In fact, using the correct preservation methods, you can make a fair amount that is shelf stable versus frozen or refrigerated.  It’s a great way to get in a few of the things you might miss over the winter months (or will pay an arm and a leg for at a grocery store).

My top 5 are:

Tomatoes – I can use about any type of prepared tomato (diced, stewed, juiced, etc) for a hearty cooked dish; soups, curries, stews & chili’s, & layered baked dishes just to name a few.

Pickled Anything & Krauted Foods – Did you know that the term “pickles” is not just for cucumbers?  Thankfully some savvy farm to table restaurants are reviving this notion and so should you.  Just about any farm, fresh vegetable can be pickled.  If you have followed my posts for a while, it is incredibly easy to pickle using vinegar and water with desired herbs and seasonings.  Making a Kraut isn’t all that hard either and how about the probiotic boost it will give you!

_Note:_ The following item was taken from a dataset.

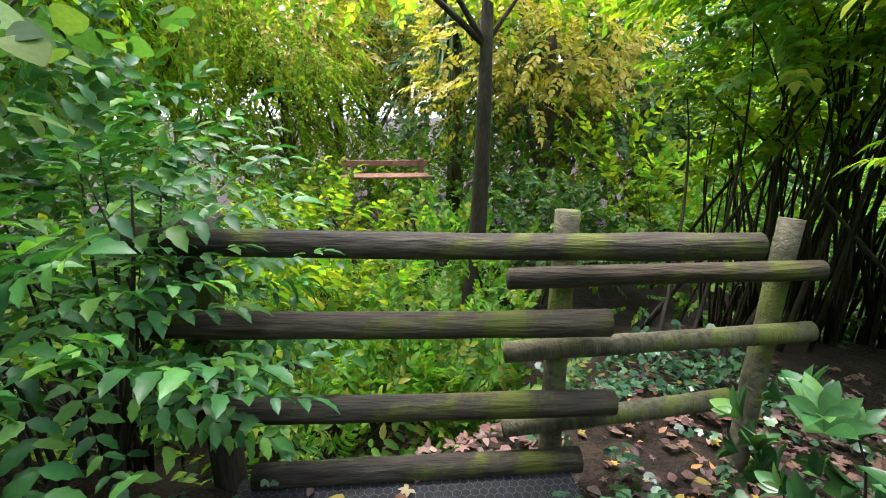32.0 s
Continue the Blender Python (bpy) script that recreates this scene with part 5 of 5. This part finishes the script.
for k, (x, y, rx, rz, n) in enumerate([(-13.35, 11.35, 0.6, 0.85, 120), (-13.95, 10.95, 0.36, 0.45, 40), (-13.68, 10.48, 0.26, 0.3, 16), (-13.0, 11.9, 0.6, 0.9, 110)]):
    bush("mahonia", "glossy mahonia with long sprays of holly-like leaflets beside the fence", (x, y, 1.0), (rx, rx, rz), "pinnate", "lf_mahonia" if k != 2 else "lf_gloss", int(n * 0.95), 880 + k, 14, -0.4, 0.65, 0.3, rz * 0.95, 0.3, 0.1, (0.85, 1.25), r0=0.018, droop=0.2, tilt=0.3, group="mahonias beside the fence")
cover("ivy_carpet", "ivy trailing round the deck", [(-10.6, 10.8, 0.5), (-10.1, 10.5, 0.5), (-12.9, 11.1, 0.25), (-11.5, 10.3, 0.3), (-11.7, 9.7, 0.4), (-11.2, 9.6, 0.5), (-12.1, 9.3, 0.3), (-10.4, 9.7, 0.35)], "ivy", "lf_ivy", 420, 890, (0.02, 0.14), (0.5, 0.95))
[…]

Fresh Herbs – There are some technical methods online for “how” to do this, but I typically just freeze them in small packs in order to use as needed.  If you have a wonderful indoor growing system, then this may not be useful, but if you don’t have room for one, freezing the excess in summer and fall is a good back up plan.

Greens – You guessed it.  Why let those fresh nutrient rich options go to waste?  Frozen, they can be used in most any stove-top dish; stir-fries, soups, sautés, etc.  I have even thrown excess lettuce in the freezer to later add to smoothies.

Fruit Preserves – This is a guilty pleasure and not something I would recommend for your daily plan.  I probably go through less than ½ a dozen jars of preserves a year and they are small.  However, it’s a winter treat that I can use for oatmeal crisps, with nut butters, drizzled over banana “ice cream”, or simply by the spoon.